Contenders In The PC Business: AMD Vs. Intel
Advanced Micro Devices Inc., which was founded in 1969, is based in Sunnyvale, Calif., while Intel Corp., founded only a year earlier, is located a few miles away, in Santa Clara, Calif. AMD runs two processor manufacturing facilities, one in Austin, TX, and the second one in Dresden, Germany. A third is close to completion. In addition, AMD has teamed up with IBM for processor technology development and manufacturing. Yet, it is only a fraction of Intel's size, as the market leader runs almost 20 fabs at nine locations. Roughly half of them can be used for microprocessor production. So, whenever you compare AMD and Intel, keep in mind that you're comparing David to Goliath.
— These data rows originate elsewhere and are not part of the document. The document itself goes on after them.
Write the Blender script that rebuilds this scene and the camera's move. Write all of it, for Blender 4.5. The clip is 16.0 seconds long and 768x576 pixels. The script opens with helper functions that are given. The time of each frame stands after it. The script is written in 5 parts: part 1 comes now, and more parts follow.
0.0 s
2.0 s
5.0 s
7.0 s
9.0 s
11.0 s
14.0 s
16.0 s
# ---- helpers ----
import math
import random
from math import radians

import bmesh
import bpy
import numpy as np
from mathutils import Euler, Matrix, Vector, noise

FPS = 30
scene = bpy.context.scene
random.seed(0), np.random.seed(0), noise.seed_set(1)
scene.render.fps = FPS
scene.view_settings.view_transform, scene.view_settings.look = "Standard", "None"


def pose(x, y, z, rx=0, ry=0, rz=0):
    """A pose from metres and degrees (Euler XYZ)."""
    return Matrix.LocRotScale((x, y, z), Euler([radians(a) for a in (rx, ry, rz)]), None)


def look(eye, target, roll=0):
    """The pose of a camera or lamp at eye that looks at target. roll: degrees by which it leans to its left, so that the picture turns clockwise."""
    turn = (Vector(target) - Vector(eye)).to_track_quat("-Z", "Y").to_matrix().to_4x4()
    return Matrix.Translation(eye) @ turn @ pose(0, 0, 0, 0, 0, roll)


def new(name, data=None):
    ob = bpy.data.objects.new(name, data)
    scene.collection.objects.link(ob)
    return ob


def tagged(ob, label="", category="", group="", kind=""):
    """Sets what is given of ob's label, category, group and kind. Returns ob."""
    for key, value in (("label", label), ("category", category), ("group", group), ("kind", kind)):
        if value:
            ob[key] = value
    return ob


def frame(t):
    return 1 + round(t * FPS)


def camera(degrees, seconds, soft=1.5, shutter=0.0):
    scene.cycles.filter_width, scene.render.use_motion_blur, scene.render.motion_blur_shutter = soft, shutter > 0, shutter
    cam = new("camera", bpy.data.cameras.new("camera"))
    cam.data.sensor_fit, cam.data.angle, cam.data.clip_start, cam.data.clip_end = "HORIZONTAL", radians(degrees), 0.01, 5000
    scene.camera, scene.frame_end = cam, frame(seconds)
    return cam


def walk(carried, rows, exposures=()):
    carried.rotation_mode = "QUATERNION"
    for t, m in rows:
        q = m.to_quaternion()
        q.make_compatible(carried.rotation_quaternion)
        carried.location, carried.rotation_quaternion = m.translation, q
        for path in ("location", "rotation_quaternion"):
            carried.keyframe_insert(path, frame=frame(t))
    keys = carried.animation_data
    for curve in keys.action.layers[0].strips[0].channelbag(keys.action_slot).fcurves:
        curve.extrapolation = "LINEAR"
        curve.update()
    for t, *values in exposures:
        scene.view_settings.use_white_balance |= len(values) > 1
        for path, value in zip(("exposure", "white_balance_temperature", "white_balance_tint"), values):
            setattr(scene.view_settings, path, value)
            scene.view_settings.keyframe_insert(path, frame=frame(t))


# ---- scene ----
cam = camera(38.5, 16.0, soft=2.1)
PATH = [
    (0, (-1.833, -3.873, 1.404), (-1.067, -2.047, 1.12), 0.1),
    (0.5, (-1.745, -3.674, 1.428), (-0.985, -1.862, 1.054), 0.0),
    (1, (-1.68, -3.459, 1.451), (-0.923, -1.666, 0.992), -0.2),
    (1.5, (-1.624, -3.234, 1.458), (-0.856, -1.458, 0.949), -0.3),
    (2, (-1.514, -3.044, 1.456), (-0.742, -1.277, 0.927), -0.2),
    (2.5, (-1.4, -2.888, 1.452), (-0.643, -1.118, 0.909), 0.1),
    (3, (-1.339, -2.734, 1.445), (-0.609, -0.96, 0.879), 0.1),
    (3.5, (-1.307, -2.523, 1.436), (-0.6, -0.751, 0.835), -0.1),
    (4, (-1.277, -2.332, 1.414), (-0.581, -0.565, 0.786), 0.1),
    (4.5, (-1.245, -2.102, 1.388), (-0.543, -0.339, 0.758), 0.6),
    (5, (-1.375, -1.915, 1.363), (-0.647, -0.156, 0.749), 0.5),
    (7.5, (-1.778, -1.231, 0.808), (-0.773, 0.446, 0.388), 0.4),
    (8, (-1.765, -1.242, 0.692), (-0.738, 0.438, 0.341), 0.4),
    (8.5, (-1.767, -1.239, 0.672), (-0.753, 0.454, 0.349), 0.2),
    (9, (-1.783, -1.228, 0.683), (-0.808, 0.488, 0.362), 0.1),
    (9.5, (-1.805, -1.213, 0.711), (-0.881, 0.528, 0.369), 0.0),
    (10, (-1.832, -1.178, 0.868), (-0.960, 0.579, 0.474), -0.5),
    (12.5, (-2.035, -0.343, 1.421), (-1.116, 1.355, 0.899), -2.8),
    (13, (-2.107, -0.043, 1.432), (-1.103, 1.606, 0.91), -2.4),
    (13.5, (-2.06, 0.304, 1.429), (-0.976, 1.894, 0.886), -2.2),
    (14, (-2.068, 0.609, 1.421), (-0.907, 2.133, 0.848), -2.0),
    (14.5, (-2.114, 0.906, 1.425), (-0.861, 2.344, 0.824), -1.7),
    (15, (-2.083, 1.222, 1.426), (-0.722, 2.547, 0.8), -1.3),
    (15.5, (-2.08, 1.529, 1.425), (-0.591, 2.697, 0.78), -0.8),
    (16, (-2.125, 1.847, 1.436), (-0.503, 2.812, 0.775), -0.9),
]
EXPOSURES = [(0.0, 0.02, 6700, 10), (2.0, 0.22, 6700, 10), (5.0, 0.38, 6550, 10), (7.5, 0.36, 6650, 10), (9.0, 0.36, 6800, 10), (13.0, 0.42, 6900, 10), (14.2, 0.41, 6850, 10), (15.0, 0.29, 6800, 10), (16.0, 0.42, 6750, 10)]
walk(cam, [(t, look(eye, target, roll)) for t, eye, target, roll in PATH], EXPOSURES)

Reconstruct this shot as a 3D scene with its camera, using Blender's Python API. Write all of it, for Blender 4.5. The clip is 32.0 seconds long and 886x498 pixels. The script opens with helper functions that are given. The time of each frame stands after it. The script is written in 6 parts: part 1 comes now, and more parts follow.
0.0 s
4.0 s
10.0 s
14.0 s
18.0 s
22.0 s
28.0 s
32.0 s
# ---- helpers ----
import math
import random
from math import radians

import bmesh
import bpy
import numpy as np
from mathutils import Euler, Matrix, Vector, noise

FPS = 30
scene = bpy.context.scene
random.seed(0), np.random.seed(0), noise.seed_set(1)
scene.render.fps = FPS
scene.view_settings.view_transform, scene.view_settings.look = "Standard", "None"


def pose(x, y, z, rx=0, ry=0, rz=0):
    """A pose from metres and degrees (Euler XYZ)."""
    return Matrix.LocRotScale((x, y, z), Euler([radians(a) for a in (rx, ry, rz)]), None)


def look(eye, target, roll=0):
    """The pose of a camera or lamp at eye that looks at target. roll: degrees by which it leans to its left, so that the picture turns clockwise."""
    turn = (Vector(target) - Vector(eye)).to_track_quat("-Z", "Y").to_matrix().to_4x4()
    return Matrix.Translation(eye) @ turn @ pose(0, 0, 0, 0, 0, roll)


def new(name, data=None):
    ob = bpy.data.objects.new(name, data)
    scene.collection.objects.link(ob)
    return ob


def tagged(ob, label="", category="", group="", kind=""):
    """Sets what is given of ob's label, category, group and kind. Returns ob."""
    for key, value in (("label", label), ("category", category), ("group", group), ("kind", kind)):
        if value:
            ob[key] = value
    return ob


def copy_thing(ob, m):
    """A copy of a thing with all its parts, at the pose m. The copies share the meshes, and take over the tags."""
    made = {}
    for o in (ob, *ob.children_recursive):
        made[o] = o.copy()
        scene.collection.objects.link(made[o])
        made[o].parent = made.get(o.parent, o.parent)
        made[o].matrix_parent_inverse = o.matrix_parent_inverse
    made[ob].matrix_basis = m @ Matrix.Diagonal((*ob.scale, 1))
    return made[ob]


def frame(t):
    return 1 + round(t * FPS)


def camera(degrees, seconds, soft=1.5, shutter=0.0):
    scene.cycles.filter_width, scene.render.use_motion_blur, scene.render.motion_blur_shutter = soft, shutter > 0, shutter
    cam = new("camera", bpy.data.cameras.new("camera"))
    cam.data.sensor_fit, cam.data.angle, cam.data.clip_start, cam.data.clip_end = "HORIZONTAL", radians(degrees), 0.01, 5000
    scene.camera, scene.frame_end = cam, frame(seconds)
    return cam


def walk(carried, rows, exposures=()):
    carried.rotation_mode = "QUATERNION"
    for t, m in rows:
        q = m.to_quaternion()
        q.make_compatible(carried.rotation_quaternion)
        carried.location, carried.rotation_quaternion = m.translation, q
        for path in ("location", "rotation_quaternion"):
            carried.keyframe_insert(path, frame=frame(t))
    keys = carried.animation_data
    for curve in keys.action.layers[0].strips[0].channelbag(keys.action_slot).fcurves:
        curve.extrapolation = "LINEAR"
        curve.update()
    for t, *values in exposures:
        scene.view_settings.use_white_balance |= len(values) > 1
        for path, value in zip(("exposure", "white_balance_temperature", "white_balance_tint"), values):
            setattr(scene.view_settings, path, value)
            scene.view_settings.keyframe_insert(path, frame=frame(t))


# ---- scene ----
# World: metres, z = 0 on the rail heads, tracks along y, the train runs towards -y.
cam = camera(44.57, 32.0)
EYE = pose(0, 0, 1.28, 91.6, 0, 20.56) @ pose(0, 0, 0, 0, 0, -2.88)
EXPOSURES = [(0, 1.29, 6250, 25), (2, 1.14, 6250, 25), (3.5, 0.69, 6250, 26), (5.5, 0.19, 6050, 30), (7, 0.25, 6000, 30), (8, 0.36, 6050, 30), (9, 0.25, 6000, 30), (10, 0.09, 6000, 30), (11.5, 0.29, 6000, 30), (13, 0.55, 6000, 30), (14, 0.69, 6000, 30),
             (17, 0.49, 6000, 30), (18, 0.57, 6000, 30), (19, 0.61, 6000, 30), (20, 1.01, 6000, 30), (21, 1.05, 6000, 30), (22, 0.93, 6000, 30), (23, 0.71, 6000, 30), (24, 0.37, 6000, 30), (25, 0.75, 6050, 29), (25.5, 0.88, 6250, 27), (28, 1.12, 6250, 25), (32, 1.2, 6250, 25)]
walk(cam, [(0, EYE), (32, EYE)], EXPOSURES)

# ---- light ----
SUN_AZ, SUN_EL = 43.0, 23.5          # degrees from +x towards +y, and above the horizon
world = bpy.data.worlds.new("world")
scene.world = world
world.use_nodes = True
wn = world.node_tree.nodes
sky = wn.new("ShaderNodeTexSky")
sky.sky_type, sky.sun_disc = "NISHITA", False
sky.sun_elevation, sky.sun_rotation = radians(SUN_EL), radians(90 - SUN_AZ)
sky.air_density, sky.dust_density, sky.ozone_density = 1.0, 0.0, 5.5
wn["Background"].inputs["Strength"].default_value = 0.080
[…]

Intel has the advantage of having vast production capacities, and it runs the most advanced production processes from a structure size standpoint. It has been able to shrink its production processes to smaller structures about a year ahead of AMD. This allows the firm to add a lot of transistors on large caches. AMD, in contrast, has to optimize its production process as much as it can to catch up with Intel, and to supply competing processors. While the processor designs and architecture are very different, the manufacturing processes are based on the same fundamentals - although there still are many differences.
Microprocessor production consists of two major steps: The first one is the wafer fabrication, which AMD and Intel perform in their fabs. It includes the creation of conductive properties on the wafer. The second part is the wafer test, assembly and processor packaging. The last step is typically performed at cheaper locations. As you look at Intel processors you will find the assembly locations are in Costa Rica, Malaysia, Philippines, etc.
Both AMD and Intel try to address as many parts of the market with the least number of silicon products as possible. Intel's Core 2 Duo processor family is a perfect example: There are three processor code names: Merom for mobile processors, Conroe for the desktop version and Woodcrest for server CPUs. All three share a technical basis, which allows the firm to control the output at a late production step. Features can be enabled or disabled and the current clock speed level should give Intel excellent yields. If many mobile processors are required, Intel can focus on outputting Socket 479 models. If there is increased demand for the desktop models, it will test, validate and package for Socket 775, while server processors go into Socket 771. Even the current quad-core processors are created this way, as two dual-core dies installed into one processor package make for the quad cores.
Production In Short
Chip making basically is all about applying thin layers with very specific patterns onto silicon wafers. It all starts with creating an insulating layer, which acts as an electrical gate. A photoresist is then applied on top, and non-wanted sections are removed with high-intensity light or energy sources through masks. As the exposed areas are removed, some of the silicon dioxide underneath it is revealed, which is removed by a process called etching. Then the photoresist is removed, which leaves a certain silicon pattern. Additional lithography steps apply various layers with different materials until the desired three-dimensional structure is completed. Each layer can also be doped with materials or ions that alter the electrical properties. Windows to each layer are created in each step to create interconnects by applying metal.
After the wafer production process, the relatively thick wafers have to be made considerably thinner, so they can be cut into individual processor dies. Comprehensive testing is performed to analyze the quality of each production step. Electrical probes are used to energize and test each die on the wafer. Finally, the wafer is cut into individual dies and non-functional ones are disposed. Depending on the capabilities, each die becomes a certain processor and is fit into a certain package, which protects it and allows easy installation of the CPU into a motherboard. All functional units undergo intensive stress tests.